**Provided material:**
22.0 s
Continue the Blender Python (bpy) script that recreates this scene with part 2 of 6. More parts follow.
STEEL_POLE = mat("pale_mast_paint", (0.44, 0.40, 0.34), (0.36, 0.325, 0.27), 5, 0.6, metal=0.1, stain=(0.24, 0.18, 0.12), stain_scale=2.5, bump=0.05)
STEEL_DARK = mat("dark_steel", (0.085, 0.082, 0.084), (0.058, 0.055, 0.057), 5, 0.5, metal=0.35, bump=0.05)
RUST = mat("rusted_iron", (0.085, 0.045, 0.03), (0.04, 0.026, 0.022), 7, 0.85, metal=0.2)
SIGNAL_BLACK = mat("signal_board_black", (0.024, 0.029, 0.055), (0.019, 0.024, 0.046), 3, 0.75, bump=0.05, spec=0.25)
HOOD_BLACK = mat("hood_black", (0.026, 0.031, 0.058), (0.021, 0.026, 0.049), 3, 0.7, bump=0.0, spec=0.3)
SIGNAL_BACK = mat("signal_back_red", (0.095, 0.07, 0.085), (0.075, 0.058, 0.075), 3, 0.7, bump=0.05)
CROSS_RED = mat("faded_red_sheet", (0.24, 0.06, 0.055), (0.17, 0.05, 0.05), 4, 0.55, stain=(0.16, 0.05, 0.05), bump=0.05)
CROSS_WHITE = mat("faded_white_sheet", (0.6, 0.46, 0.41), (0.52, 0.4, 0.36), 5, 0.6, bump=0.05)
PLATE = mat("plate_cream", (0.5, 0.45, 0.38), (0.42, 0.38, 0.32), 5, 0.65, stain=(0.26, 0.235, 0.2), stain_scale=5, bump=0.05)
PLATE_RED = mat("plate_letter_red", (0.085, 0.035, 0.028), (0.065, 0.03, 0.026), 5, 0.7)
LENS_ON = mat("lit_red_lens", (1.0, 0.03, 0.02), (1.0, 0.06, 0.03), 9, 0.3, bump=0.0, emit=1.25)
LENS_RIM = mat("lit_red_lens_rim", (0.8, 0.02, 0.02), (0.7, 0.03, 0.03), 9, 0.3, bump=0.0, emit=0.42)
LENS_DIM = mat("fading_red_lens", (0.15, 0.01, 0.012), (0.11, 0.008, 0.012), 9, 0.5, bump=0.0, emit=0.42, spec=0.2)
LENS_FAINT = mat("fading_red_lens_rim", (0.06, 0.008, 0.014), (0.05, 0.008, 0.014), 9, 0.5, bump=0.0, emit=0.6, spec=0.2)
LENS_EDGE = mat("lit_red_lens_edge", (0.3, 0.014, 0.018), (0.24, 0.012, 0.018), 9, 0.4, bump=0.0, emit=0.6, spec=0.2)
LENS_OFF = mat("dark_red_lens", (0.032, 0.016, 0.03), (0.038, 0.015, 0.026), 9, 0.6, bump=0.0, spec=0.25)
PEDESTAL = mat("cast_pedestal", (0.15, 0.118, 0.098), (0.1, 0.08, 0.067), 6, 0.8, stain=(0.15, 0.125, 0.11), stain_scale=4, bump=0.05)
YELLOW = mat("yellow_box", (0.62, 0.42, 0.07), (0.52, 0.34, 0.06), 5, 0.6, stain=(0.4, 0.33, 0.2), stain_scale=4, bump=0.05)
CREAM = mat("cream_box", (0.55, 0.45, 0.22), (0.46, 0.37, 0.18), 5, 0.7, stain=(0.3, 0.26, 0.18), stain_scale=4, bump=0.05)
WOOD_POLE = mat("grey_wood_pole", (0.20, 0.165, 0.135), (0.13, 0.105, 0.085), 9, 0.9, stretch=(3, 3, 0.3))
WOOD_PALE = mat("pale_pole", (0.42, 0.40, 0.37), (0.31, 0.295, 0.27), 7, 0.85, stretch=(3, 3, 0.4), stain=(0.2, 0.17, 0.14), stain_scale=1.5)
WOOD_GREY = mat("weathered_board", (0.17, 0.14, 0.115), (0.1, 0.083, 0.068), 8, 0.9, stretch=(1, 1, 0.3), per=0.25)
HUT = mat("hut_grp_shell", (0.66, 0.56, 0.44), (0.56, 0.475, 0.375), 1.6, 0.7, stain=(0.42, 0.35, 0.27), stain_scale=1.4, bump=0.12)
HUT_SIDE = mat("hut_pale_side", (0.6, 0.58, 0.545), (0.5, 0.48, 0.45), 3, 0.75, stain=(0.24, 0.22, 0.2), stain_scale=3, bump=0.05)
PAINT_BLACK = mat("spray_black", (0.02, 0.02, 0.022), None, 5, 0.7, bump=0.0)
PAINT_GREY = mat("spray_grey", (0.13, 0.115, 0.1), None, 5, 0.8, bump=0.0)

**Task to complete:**
Repeat the data above exactly.

**Result of the exercise:**
22.0 s
Continue the Blender Python (bpy) script that recreates this scene with part 2 of 6. More parts follow.
STEEL_POLE = mat("pale_mast_paint", (0.44, 0.40, 0.34), (0.36, 0.325, 0.27), 5, 0.6, metal=0.1, stain=(0.24, 0.18, 0.12), stain_scale=2.5, bump=0.05)
STEEL_DARK = mat("dark_steel", (0.085, 0.082, 0.084), (0.058, 0.055, 0.057), 5, 0.5, metal=0.35, bump=0.05)
RUST = mat("rusted_iron", (0.085, 0.045, 0.03), (0.04, 0.026, 0.022), 7, 0.85, metal=0.2)
SIGNAL_BLACK = mat("signal_board_black", (0.024, 0.029, 0.055), (0.019, 0.024, 0.046), 3, 0.75, bump=0.05, spec=0.25)
HOOD_BLACK = mat("hood_black", (0.026, 0.031, 0.058), (0.021, 0.026, 0.049), 3, 0.7, bump=0.0, spec=0.3)
SIGNAL_BACK = mat("signal_back_red", (0.095, 0.07, 0.085), (0.075, 0.058, 0.075), 3, 0.7, bump=0.05)
CROSS_RED = mat("faded_red_sheet", (0.24, 0.06, 0.055), (0.17, 0.05, 0.05), 4, 0.55, stain=(0.16, 0.05, 0.05), bump=0.05)
CROSS_WHITE = mat("faded_white_sheet", (0.6, 0.46, 0.41), (0.52, 0.4, 0.36), 5, 0.6, bump=0.05)
PLATE = mat("plate_cream", (0.5, 0.45, 0.38), (0.42, 0.38, 0.32), 5, 0.65, stain=(0.26, 0.235, 0.2), stain_scale=5, bump=0.05)
PLATE_RED = mat("plate_letter_red", (0.085, 0.035, 0.028), (0.065, 0.03, 0.026), 5, 0.7)
LENS_ON = mat("lit_red_lens", (1.0, 0.03, 0.02), (1.0, 0.06, 0.03), 9, 0.3, bump=0.0, emit=1.25)
LENS_RIM = mat("lit_red_lens_rim", (0.8, 0.02, 0.02), (0.7, 0.03, 0.03), 9, 0.3, bump=0.0, emit=0.42)
LENS_DIM = mat("fading_red_lens", (0.15, 0.01, 0.012), (0.11, 0.008, 0.012), 9, 0.5, bump=0.0, emit=0.42, spec=0.2)
LENS_FAINT = mat("fading_red_lens_rim", (0.06, 0.008, 0.014), (0.05, 0.008, 0.014), 9, 0.5, bump=0.0, emit=0.6, spec=0.2)
LENS_EDGE = mat("lit_red_lens_edge", (0.3, 0.014, 0.018), (0.24, 0.012, 0.018), 9, 0.4, bump=0.0, emit=0.6, spec=0.2)
LENS_OFF = mat("dark_red_lens", (0.032, 0.016, 0.03), (0.038, 0.015, 0.026), 9, 0.6, bump=0.0, spec=0.25)
PEDESTAL = mat("cast_pedestal", (0.15, 0.118, 0.098), (0.1, 0.08, 0.067), 6, 0.8, stain=(0.15, 0.125, 0.11), stain_scale=4, bump=0.05)
YELLOW = mat("yellow_box", (0.62, 0.42, 0.07), (0.52, 0.34, 0.06), 5, 0.6, stain=(0.4, 0.33, 0.2), stain_scale=4, bump=0.05)
CREAM = mat("cream_box", (0.55, 0.45, 0.22), (0.46, 0.37, 0.18), 5, 0.7, stain=(0.3, 0.26, 0.18), stain_scale=4, bump=0.05)
WOOD_POLE = mat("grey_wood_pole", (0.20, 0.165, 0.135), (0.13, 0.105, 0.085), 9, 0.9, stretch=(3, 3, 0.3))
WOOD_PALE = mat("pale_pole", (0.42, 0.40, 0.37), (0.31, 0.295, 0.27), 7, 0.85, stretch=(3, 3, 0.4), stain=(0.2, 0.17, 0.14), stain_scale=1.5)
WOOD_GREY = mat("weathered_board", (0.17, 0.14, 0.115), (0.1, 0.083, 0.068), 8, 0.9, stretch=(1, 1, 0.3), per=0.25)
HUT = mat("hut_grp_shell", (0.66, 0.56, 0.44), (0.56, 0.475, 0.375), 1.6, 0.7, stain=(0.42, 0.35, 0.27), stain_scale=1.4, bump=0.12)
HUT_SIDE = mat("hut_pale_side", (0.6, 0.58, 0.545), (0.5, 0.48, 0.45), 3, 0.75, stain=(0.24, 0.22, 0.2), stain_scale=3, bump=0.05)
PAINT_BLACK = mat("spray_black", (0.02, 0.02, 0.022), None, 5, 0.7, bump=0.0)
PAINT_GREY = mat("spray_grey", (0.13, 0.115, 0.1), None, 5, 0.8, bump=0.0)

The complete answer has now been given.